Problem requirements >> Give back only the lines in the records below from the one with "import numpy as np" to the one with "q.make_compatible(carried.rotation_quaternion)", both inclusive, word for word.

----------

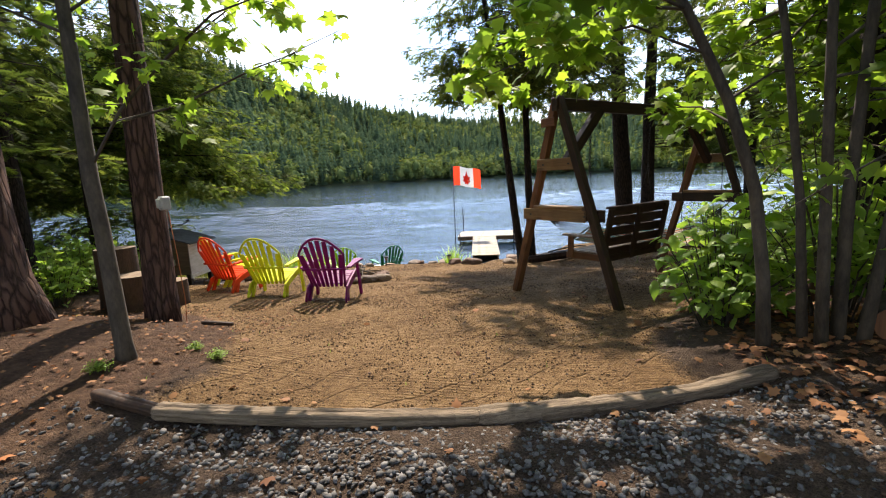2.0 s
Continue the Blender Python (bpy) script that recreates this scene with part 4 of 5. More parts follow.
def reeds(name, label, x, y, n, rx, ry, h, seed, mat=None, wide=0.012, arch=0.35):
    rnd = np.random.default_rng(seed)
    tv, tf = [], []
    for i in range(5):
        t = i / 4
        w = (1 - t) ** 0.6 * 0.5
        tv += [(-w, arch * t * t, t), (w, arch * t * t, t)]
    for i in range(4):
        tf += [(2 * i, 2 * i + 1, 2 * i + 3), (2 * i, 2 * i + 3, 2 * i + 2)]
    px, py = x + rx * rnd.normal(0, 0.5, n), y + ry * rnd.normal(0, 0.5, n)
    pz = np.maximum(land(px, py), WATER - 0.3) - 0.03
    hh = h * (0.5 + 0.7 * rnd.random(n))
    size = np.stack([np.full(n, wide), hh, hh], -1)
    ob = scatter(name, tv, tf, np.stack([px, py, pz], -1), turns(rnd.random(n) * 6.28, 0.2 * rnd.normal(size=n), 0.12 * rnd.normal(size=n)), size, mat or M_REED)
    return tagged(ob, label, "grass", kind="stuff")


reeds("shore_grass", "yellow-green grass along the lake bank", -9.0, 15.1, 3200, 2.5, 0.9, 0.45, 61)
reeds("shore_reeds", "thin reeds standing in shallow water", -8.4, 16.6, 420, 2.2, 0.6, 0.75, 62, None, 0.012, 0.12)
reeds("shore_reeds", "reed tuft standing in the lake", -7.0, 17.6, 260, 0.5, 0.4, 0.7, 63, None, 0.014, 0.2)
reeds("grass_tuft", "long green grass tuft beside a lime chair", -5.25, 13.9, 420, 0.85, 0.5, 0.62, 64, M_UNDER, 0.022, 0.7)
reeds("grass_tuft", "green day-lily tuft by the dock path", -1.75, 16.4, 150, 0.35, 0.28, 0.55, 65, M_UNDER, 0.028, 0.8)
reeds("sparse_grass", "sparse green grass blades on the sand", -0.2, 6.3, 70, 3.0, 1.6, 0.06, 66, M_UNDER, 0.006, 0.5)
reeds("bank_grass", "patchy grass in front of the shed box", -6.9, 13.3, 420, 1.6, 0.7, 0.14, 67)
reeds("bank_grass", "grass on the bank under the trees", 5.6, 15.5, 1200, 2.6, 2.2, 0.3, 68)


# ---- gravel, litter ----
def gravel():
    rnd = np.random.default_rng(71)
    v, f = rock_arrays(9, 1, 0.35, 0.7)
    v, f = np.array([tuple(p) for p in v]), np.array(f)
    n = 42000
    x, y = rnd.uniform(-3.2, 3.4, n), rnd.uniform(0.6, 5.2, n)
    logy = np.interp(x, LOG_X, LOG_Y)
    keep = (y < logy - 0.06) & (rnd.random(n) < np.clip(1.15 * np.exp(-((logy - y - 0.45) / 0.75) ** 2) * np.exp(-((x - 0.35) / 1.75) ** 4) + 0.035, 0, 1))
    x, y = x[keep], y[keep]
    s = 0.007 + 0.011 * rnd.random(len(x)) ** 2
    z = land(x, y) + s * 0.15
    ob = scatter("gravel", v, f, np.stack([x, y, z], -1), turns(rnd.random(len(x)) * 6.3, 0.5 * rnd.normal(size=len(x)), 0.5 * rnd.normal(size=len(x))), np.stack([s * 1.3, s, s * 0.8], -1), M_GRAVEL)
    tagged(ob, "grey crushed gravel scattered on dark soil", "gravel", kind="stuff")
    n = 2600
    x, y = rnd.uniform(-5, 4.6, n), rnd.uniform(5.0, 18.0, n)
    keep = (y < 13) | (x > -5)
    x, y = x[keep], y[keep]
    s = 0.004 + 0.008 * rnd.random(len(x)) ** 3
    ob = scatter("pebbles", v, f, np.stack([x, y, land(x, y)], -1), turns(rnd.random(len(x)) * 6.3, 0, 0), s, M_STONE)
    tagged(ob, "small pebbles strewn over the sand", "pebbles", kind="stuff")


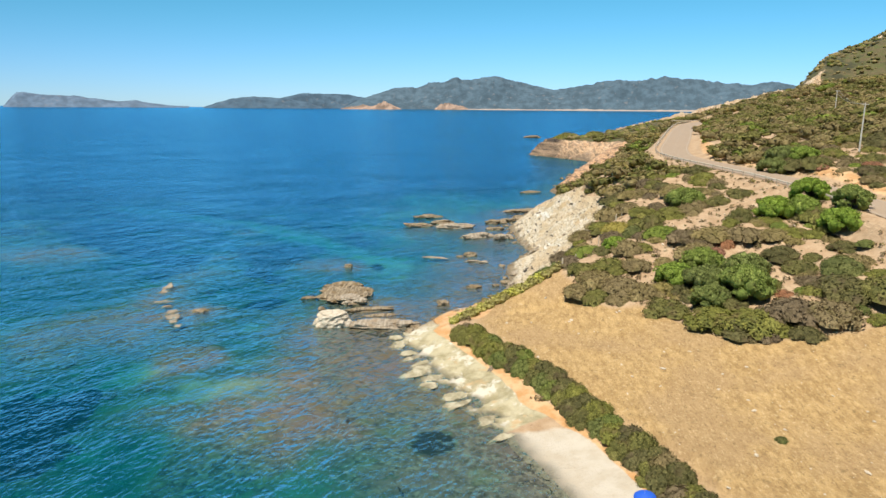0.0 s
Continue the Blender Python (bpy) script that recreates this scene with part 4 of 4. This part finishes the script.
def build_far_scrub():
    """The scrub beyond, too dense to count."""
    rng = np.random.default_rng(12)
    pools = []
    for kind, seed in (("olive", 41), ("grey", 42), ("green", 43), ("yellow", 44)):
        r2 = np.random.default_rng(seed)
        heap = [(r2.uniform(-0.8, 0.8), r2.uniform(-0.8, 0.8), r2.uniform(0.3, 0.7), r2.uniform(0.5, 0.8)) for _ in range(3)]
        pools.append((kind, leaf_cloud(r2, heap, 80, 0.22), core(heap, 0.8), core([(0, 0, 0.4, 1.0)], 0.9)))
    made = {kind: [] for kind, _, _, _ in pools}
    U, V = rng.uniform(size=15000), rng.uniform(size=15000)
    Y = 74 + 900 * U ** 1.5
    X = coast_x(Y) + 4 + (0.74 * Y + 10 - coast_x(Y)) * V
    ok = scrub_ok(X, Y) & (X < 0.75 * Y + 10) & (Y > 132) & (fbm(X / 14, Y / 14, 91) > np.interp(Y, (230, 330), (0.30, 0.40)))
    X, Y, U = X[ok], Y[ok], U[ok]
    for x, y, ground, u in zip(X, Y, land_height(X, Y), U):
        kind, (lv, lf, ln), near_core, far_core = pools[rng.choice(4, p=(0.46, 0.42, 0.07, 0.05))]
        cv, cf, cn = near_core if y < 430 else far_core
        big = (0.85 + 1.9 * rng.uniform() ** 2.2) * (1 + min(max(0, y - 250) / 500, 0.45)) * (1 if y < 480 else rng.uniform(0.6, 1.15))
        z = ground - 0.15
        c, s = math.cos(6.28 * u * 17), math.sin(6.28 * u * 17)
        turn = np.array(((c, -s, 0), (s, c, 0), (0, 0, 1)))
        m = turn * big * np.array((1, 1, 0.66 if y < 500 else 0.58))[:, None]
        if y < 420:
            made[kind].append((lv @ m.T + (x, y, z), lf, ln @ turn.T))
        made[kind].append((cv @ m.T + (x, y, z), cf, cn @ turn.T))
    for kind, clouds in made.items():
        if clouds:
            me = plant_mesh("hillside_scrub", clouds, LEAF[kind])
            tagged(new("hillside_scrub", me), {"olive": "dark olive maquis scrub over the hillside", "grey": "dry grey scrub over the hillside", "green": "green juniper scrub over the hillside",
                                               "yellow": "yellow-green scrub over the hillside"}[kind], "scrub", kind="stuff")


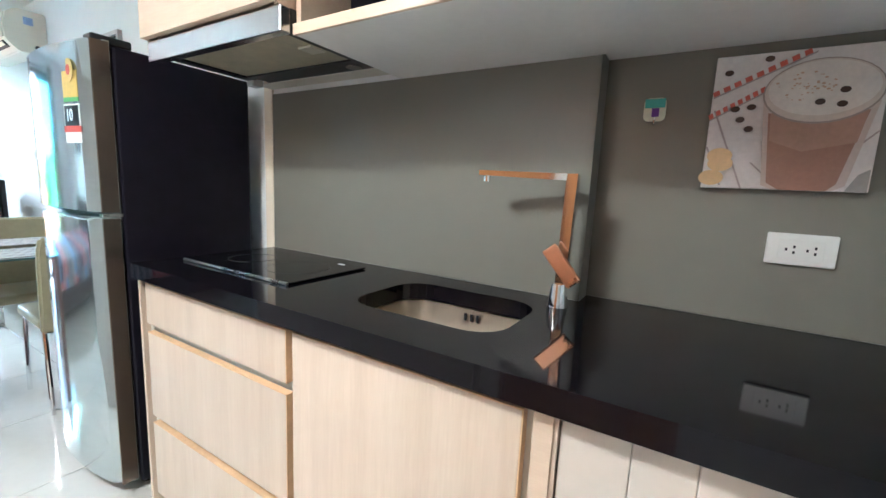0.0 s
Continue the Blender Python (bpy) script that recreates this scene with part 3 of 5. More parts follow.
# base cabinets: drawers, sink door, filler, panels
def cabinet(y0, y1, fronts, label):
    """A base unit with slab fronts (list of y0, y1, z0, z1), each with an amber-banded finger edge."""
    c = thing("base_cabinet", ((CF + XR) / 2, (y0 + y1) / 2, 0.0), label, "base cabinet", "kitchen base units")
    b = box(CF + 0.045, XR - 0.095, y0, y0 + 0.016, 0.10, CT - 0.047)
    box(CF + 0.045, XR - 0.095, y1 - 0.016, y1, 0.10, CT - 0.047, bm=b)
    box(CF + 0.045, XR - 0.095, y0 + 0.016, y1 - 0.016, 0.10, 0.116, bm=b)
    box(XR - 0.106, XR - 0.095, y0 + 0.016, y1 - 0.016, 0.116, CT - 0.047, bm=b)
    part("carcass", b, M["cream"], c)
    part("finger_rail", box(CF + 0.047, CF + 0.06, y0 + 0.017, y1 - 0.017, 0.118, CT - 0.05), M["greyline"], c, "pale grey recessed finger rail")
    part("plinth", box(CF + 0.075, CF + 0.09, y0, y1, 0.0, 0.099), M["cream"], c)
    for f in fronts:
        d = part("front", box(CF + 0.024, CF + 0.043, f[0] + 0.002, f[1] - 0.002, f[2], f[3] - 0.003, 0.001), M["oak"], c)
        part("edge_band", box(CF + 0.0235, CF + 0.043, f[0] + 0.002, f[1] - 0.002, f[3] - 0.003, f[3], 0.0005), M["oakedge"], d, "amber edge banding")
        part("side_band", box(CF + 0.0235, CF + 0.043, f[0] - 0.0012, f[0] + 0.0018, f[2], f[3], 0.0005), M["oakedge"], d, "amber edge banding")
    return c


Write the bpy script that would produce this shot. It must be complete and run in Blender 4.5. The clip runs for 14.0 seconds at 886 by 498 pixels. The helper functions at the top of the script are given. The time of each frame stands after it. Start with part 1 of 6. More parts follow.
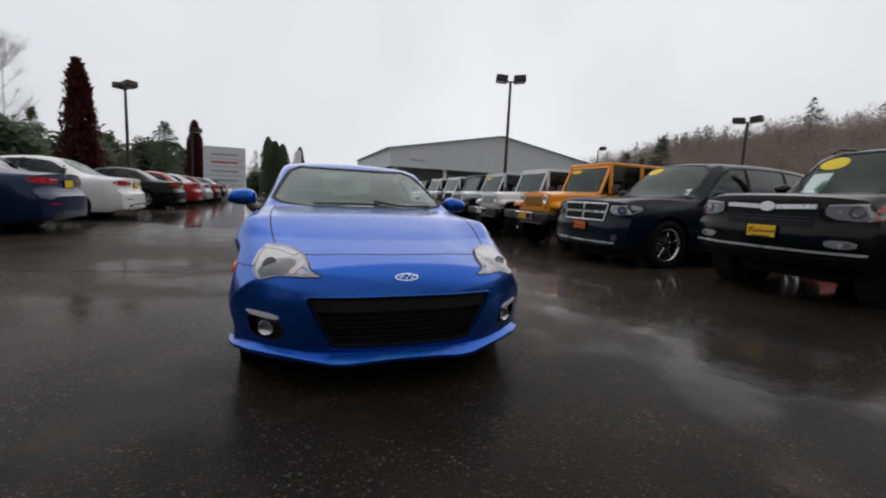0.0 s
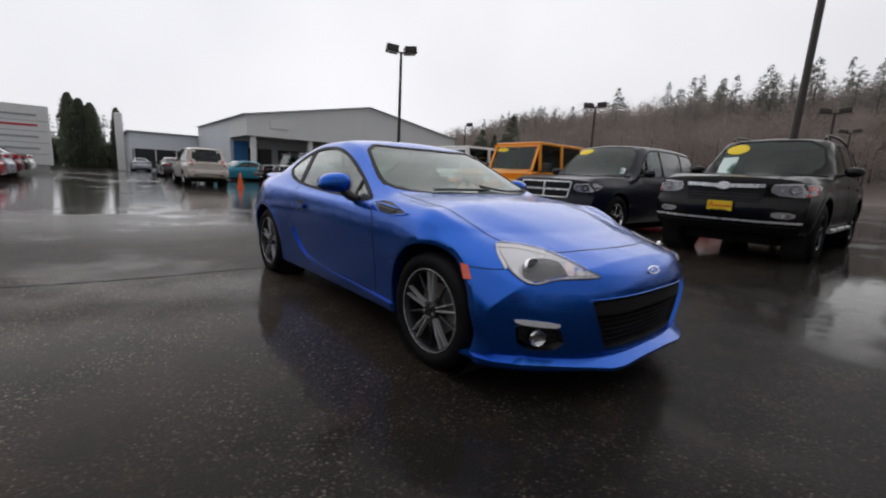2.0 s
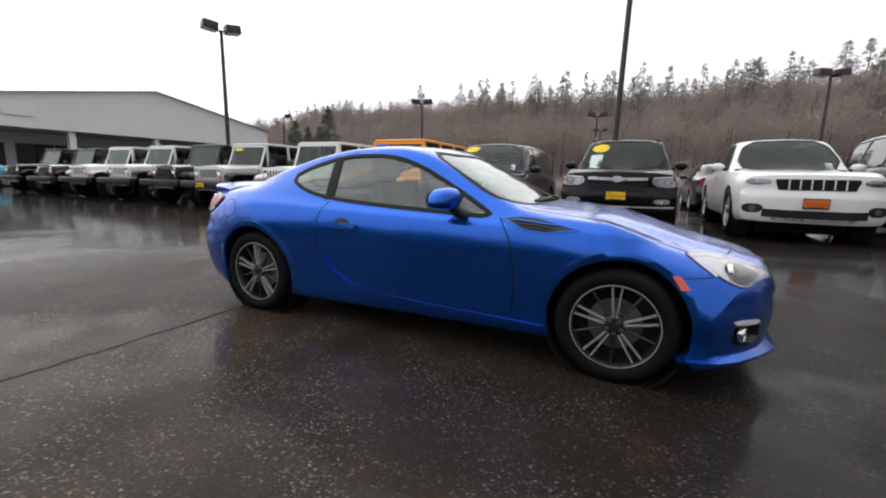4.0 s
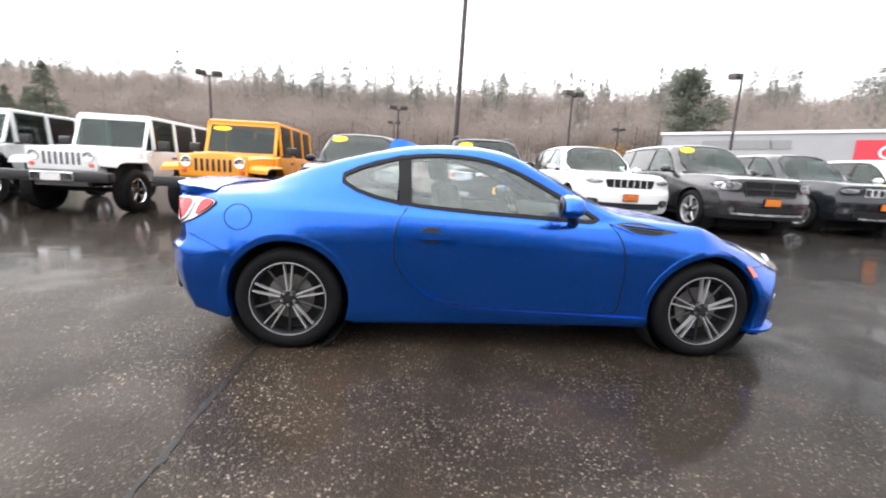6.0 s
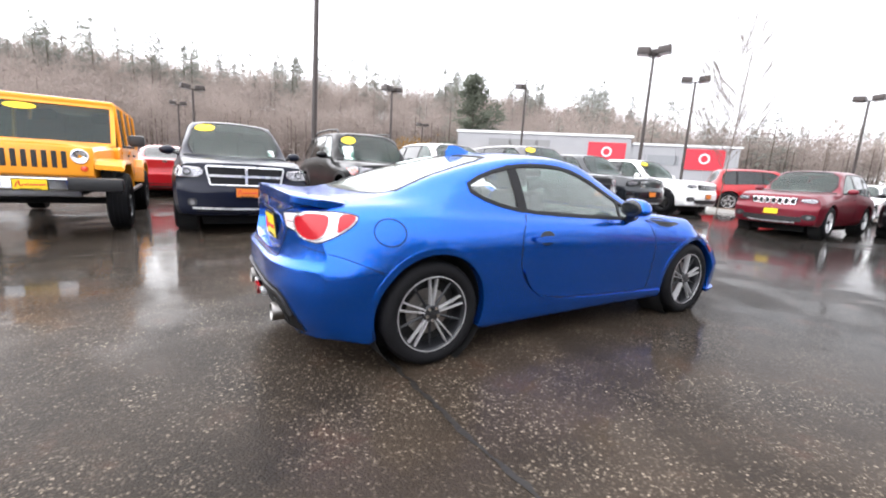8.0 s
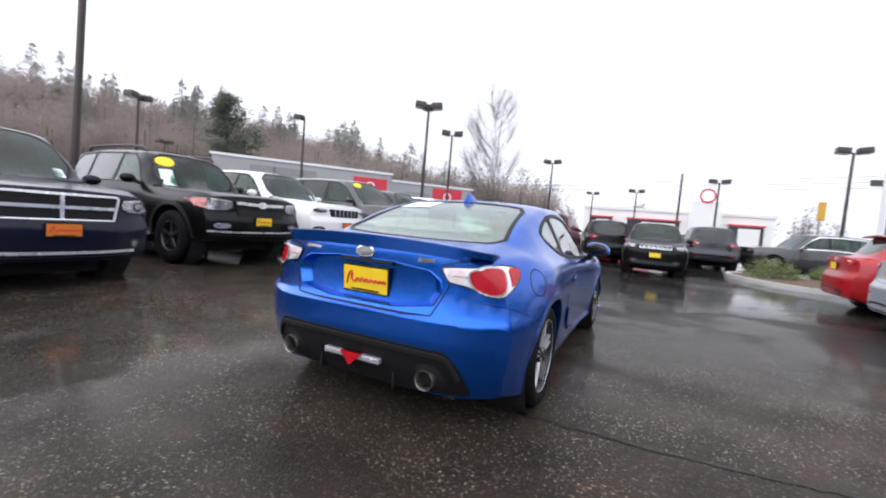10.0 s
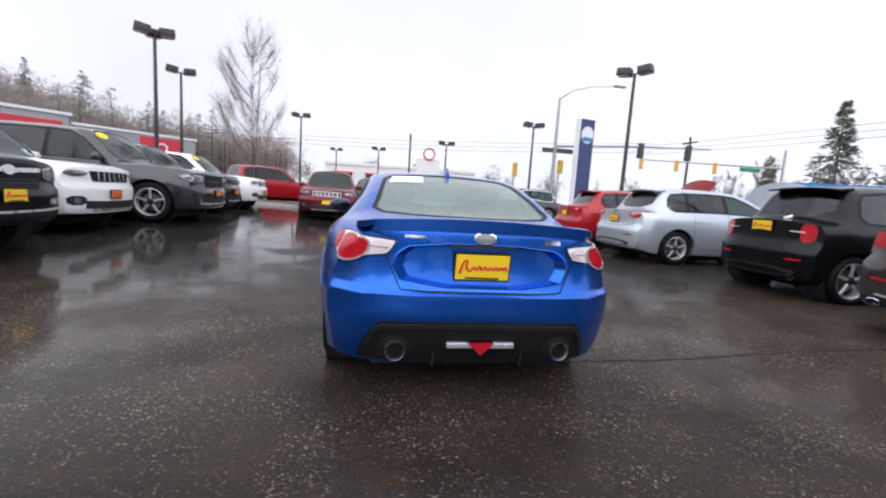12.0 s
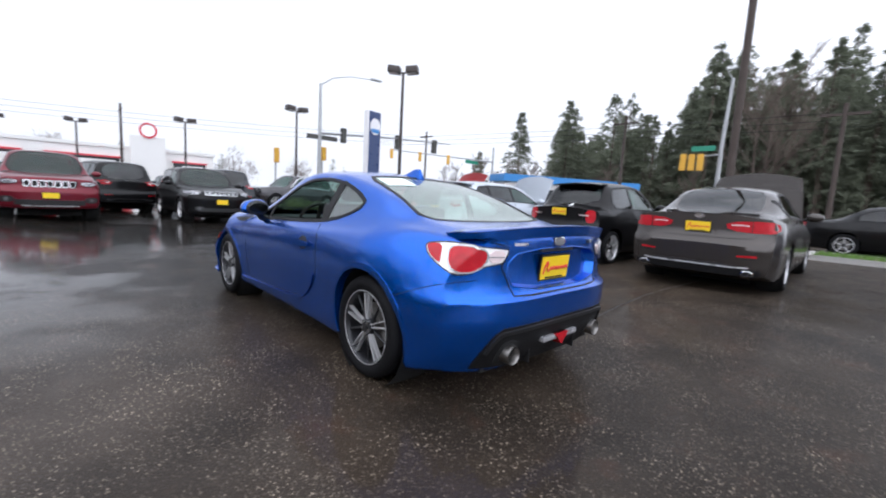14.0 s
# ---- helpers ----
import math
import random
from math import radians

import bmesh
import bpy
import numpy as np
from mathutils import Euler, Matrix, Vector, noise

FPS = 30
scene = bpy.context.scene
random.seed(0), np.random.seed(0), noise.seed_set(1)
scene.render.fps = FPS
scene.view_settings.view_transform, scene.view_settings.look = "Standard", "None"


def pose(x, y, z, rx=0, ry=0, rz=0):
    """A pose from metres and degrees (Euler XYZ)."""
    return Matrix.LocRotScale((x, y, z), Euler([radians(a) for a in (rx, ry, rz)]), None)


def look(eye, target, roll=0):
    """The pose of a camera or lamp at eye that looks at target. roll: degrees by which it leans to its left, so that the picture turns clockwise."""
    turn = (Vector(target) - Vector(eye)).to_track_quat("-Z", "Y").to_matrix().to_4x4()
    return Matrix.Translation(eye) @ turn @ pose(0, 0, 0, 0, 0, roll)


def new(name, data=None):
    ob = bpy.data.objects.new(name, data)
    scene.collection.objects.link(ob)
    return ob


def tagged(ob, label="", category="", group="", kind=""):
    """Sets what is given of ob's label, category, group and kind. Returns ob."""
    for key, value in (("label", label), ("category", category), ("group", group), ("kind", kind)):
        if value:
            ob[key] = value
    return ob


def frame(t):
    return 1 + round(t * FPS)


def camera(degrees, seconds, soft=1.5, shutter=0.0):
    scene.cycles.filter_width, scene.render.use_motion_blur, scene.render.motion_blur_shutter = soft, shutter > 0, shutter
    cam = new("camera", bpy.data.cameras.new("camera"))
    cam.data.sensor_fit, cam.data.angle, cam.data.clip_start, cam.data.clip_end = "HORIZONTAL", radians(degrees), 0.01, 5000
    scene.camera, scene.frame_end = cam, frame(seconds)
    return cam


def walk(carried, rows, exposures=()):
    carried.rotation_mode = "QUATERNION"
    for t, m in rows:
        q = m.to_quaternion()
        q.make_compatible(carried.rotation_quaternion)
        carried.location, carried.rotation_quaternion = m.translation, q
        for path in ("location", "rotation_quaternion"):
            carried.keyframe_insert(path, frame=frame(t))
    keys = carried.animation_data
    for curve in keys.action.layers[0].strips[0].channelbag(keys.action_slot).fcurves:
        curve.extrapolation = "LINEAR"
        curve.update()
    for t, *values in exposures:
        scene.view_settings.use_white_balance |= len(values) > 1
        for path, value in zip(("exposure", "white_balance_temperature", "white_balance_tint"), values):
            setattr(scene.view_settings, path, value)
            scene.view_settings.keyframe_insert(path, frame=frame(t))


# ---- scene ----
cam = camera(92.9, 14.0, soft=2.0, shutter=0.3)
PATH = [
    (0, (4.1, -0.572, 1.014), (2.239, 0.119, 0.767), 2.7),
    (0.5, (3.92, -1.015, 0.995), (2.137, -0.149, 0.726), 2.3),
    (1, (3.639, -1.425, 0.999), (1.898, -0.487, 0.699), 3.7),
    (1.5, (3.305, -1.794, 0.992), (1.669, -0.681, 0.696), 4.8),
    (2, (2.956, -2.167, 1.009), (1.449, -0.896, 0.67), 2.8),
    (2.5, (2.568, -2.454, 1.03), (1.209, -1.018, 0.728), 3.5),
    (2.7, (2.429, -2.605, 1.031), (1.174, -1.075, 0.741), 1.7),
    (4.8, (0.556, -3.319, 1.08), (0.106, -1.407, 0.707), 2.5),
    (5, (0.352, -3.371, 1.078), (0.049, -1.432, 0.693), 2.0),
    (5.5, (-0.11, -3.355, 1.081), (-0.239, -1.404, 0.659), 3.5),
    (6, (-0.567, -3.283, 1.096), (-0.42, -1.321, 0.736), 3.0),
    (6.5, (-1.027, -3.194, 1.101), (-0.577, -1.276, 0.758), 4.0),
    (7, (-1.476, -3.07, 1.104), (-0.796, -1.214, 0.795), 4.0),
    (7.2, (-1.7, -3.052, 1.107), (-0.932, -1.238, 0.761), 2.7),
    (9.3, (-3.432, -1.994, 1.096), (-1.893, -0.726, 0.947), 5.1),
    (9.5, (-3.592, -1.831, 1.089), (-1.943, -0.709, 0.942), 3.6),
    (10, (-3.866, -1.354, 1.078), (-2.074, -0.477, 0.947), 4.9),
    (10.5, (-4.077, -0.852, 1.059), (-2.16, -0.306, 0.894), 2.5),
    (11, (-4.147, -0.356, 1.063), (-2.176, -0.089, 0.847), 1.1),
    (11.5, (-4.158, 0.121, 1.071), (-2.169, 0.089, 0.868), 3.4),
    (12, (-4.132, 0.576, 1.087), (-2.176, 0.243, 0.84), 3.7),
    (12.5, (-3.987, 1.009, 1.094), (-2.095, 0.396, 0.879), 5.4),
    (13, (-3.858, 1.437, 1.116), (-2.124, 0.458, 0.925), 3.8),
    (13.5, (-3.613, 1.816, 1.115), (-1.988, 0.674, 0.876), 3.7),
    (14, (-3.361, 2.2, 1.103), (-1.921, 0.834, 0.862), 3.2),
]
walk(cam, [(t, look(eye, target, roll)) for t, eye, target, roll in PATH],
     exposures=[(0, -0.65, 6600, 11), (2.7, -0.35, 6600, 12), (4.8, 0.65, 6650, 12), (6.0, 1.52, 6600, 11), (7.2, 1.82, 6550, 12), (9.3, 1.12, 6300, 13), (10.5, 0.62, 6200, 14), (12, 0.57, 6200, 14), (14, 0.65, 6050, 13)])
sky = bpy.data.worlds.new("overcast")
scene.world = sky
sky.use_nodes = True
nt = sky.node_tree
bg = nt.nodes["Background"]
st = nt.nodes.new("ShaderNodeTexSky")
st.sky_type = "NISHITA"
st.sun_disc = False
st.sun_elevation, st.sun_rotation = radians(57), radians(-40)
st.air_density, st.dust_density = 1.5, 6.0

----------

Task answer >>
import numpy as np
from mathutils import Euler, Matrix, Vector, noise

FPS = 30
scene = bpy.context.scene
random.seed(0), np.random.seed(0), noise.seed_set(1)
scene.render.fps = FPS
scene.view_settings.view_transform, scene.view_settings.look = "Standard", "None"


def pose(x, y, z, rx=0, ry=0, rz=0):
    """A pose from metres and degrees (Euler XYZ)."""
    return Matrix.LocRotScale((x, y, z), Euler([radians(a) for a in (rx, ry, rz)]), None)


def look(eye, target, roll=0):
    """The pose of a camera or lamp at eye that looks at target. roll: degrees by which it leans to its left, so that the picture turns clockwise."""
    turn = (Vector(target) - Vector(eye)).to_track_quat("-Z", "Y").to_matrix().to_4x4()
    return Matrix.Translation(eye) @ turn @ pose(0, 0, 0, 0, 0, roll)


def new(name, data=None):
    ob = bpy.data.objects.new(name, data)
    scene.collection.objects.link(ob)
    return ob


def tagged(ob, label="", category="", group="", kind=""):
    """Sets what is given of ob's label, category, group and kind. Returns ob."""
    for key, value in (("label", label), ("category", category), ("group", group), ("kind", kind)):
        if value:
            ob[key] = value
    return ob


def frame(t):
    return 1 + round(t * FPS)


def camera(degrees, seconds, soft=1.5, shutter=0.0):
    scene.cycles.filter_width, scene.render.use_motion_blur, scene.render.motion_blur_shutter = soft, shutter > 0, shutter
    cam = new("camera", bpy.data.cameras.new("camera"))
    cam.data.sensor_fit, cam.data.angle, cam.data.clip_start, cam.data.clip_end = "HORIZONTAL", radians(degrees), 0.01, 5000
    scene.camera, scene.frame_end = cam, frame(seconds)
    return cam


def walk(carried, rows, exposures=()):
    carried.rotation_mode = "QUATERNION"
    for t, m in rows:
        q = m.to_quaternion()
        q.make_compatible(carried.rotation_quaternion)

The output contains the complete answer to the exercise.